#### STATED PROBLEM
Could you transcribe every record below exactly as written, leaving out any pictures?

---------- SUPPLIED ENTRIES ----------

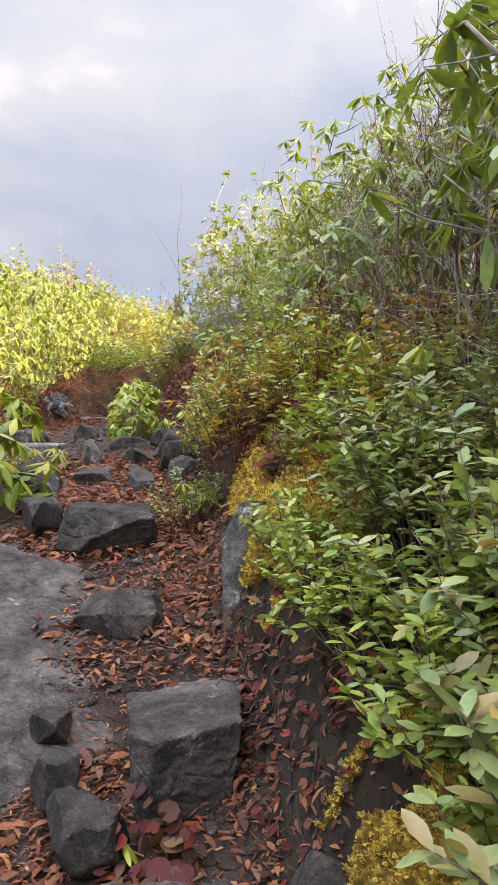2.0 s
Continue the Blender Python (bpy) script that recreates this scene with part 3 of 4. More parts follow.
def carpet(name, n, box, leaf, size, height, mat, label, category, rng, clump=0.0, side=1, tilt=.6, lift=0.0):
    """Leaves on short stalks over a stretch of bank."""
    x, y, z = scatter(n, *box, rng, side, clump)
    k = len(x)
    up = unit(normals(x, y) * .6 + np.array([-.25, -.2, .8]) + rng.normal(0, tilt, (k, 3)))
    a = rng.uniform(0, 6.28, k)
    d = np.cross(up, np.stack([np.cos(a), np.sin(a), np.zeros(k)], 1))
    h = lift + height * rng.uniform(.15, 1, k)
    p = np.stack([x, y, z + h], 1)
    s = Soup()
    s.many(*leaf, axes(d, up, size * rng.uniform(.55, 1.2, k)), p)
    ob = new(name, s.mesh(name, mat))
    return tagged(ob, label, category, kind="stuff")


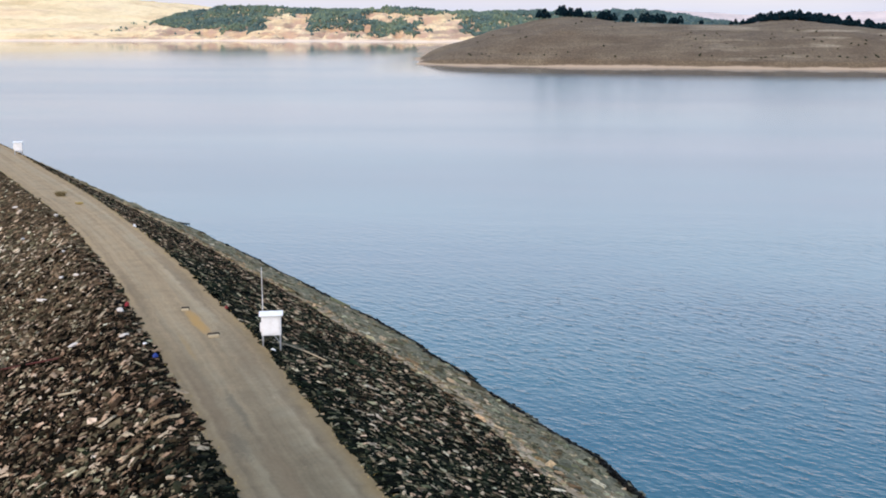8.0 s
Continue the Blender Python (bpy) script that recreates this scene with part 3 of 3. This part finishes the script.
# ---------------------------------------------------------------- riprap
CUBE_V = np.array([(x, y, z) for z in (-1, 1) for y in (-1, 1) for x in (-1, 1)], float)
CUBE_F = np.array([(4, 5, 7, 6), (0, 1, 5, 4), (1, 3, 7, 5), (3, 2, 6, 7), (2, 0, 4, 6)])


def stones(count, g, sizes, flat=0.62):
    """Vertices (count, 8, 3) of broken stones about their own middles."""
    v = CUBE_V[None] * g.uniform(0.62, 1.12, (count, 8, 1)) + g.uniform(-0.3, 0.3, (count, 8, 3))
    v[:, 4:, :2] *= g.uniform(0.62, 1.0, (count, 1, 1))
    v *= np.stack([sizes * g.uniform(1.0, 1.95, count), sizes * g.uniform(0.52, 0.9, count), sizes * g.uniform(0.7, 1.1, count) * flat], 1)[:, None] * 0.5
    return v


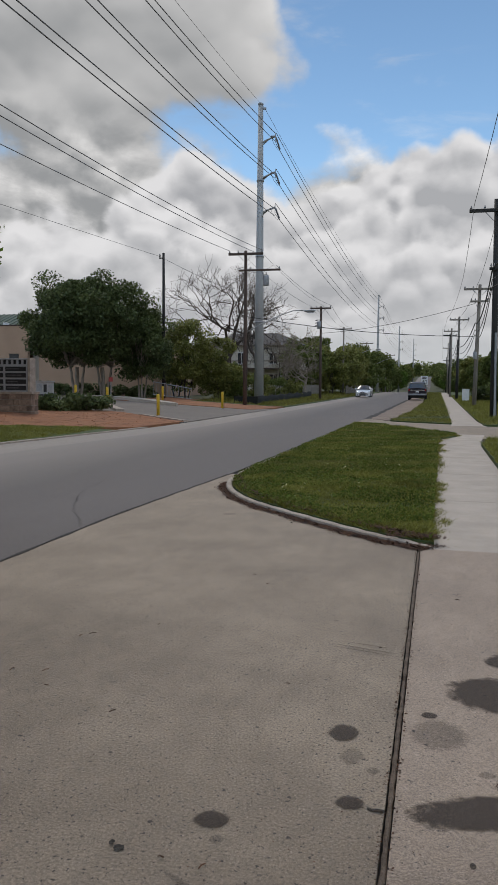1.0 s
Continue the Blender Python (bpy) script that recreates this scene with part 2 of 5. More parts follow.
GUTTER = mat("worn_asphalt", (0.225, 0.193, 0.166), (0.335, 0.288, 0.248), 0.6, 0.8, 0.4, 140, blotch=0.5, stretch=(1, 0.2, 1))
DRIVE = mat("drive_asphalt", (0.125, 0.104, 0.088), (0.185, 0.158, 0.136), 0.5, 0.85, 0.3, 120, blotch=0.5)
TAR = mat("dark_joint", (0.018, 0.015, 0.012), (0.04, 0.034, 0.028), 14, 0.9, 0.5, 60)
FILLER = mat("joint_filler", (0.075, 0.053, 0.038), (0.165, 0.122, 0.090), 14, 0.9, 0.5, 80)
SOIL = mat("soil", (0.045, 0.026, 0.017), (0.10, 0.060, 0.040), 5, 0.95, 0.8, 60)
MULCH = mat("red_gravel", (0.19, 0.072, 0.030), (0.35, 0.150, 0.070), 1.6, 0.95, 0.9, 25, blotch=0.4, grain_mix=0.45)
DIRT = mat("pale_dirt", (0.165, 0.118, 0.088), (0.28, 0.212, 0.165), 0.8, 0.95, 0.6, 30, blotch=0.5)
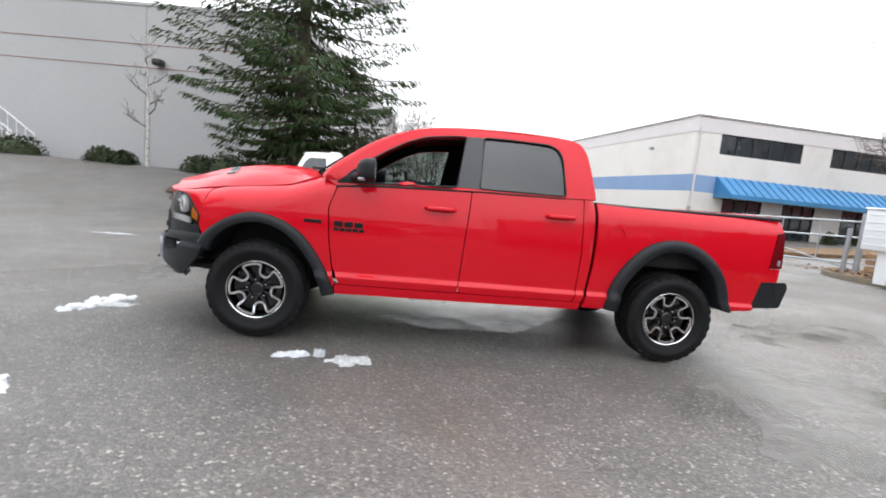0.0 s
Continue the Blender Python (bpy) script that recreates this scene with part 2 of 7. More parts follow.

----------

#### TASK RESULT
2.0 s
Continue the Blender Python (bpy) script that recreates this scene with part 3 of 4. More parts follow.
def carpet(name, n, box, leaf, size, height, mat, label, category, rng, clump=0.0, side=1, tilt=.6, lift=0.0):
    """Leaves on short stalks over a stretch of bank."""
    x, y, z = scatter(n, *box, rng, side, clump)
    k = len(x)
    up = unit(normals(x, y) * .6 + np.array([-.25, -.2, .8]) + rng.normal(0, tilt, (k, 3)))
    a = rng.uniform(0, 6.28, k)
    d = np.cross(up, np.stack([np.cos(a), np.sin(a), np.zeros(k)], 1))
    h = lift + height * rng.uniform(.15, 1, k)
    p = np.stack([x, y, z + h], 1)
    s = Soup()
    s.many(*leaf, axes(d, up, size * rng.uniform(.55, 1.2, k)), p)
    ob = new(name, s.mesh(name, mat))
    return tagged(ob, label, category, kind="stuff")


8.0 s
Continue the Blender Python (bpy) script that recreates this scene with part 3 of 3. This part finishes the script.
# ---------------------------------------------------------------- riprap
CUBE_V = np.array([(x, y, z) for z in (-1, 1) for y in (-1, 1) for x in (-1, 1)], float)
CUBE_F = np.array([(4, 5, 7, 6), (0, 1, 5, 4), (1, 3, 7, 5), (3, 2, 6, 7), (2, 0, 4, 6)])


def stones(count, g, sizes, flat=0.62):
    """Vertices (count, 8, 3) of broken stones about their own middles."""
    v = CUBE_V[None] * g.uniform(0.62, 1.12, (count, 8, 1)) + g.uniform(-0.3, 0.3, (count, 8, 3))
    v[:, 4:, :2] *= g.uniform(0.62, 1.0, (count, 1, 1))
    v *= np.stack([sizes * g.uniform(1.0, 1.95, count), sizes * g.uniform(0.52, 0.9, count), sizes * g.uniform(0.7, 1.1, count) * flat], 1)[:, None] * 0.5
    return v


1.0 s
Continue the Blender Python (bpy) script that recreates this scene with part 2 of 5. More parts follow.
GUTTER = mat("worn_asphalt", (0.225, 0.193, 0.166), (0.335, 0.288, 0.248), 0.6, 0.8, 0.4, 140, blotch=0.5, stretch=(1, 0.2, 1))
DRIVE = mat("drive_asphalt", (0.125, 0.104, 0.088), (0.185, 0.158, 0.136), 0.5, 0.85, 0.3, 120, blotch=0.5)
TAR = mat("dark_joint", (0.018, 0.015, 0.012), (0.04, 0.034, 0.028), 14, 0.9, 0.5, 60)
FILLER = mat("joint_filler", (0.075, 0.053, 0.038), (0.165, 0.122, 0.090), 14, 0.9, 0.5, 80)
SOIL = mat("soil", (0.045, 0.026, 0.017), (0.10, 0.060, 0.040), 5, 0.95, 0.8, 60)
MULCH = mat("red_gravel", (0.19, 0.072, 0.030), (0.35, 0.150, 0.070), 1.6, 0.95, 0.9, 25, blotch=0.4, grain_mix=0.45)
DIRT = mat("pale_dirt", (0.165, 0.118, 0.088), (0.28, 0.212, 0.165), 0.8, 0.95, 0.6, 30, blotch=0.5)
0.0 s
Continue the Blender Python (bpy) script that recreates this scene with part 2 of 7. More parts follow.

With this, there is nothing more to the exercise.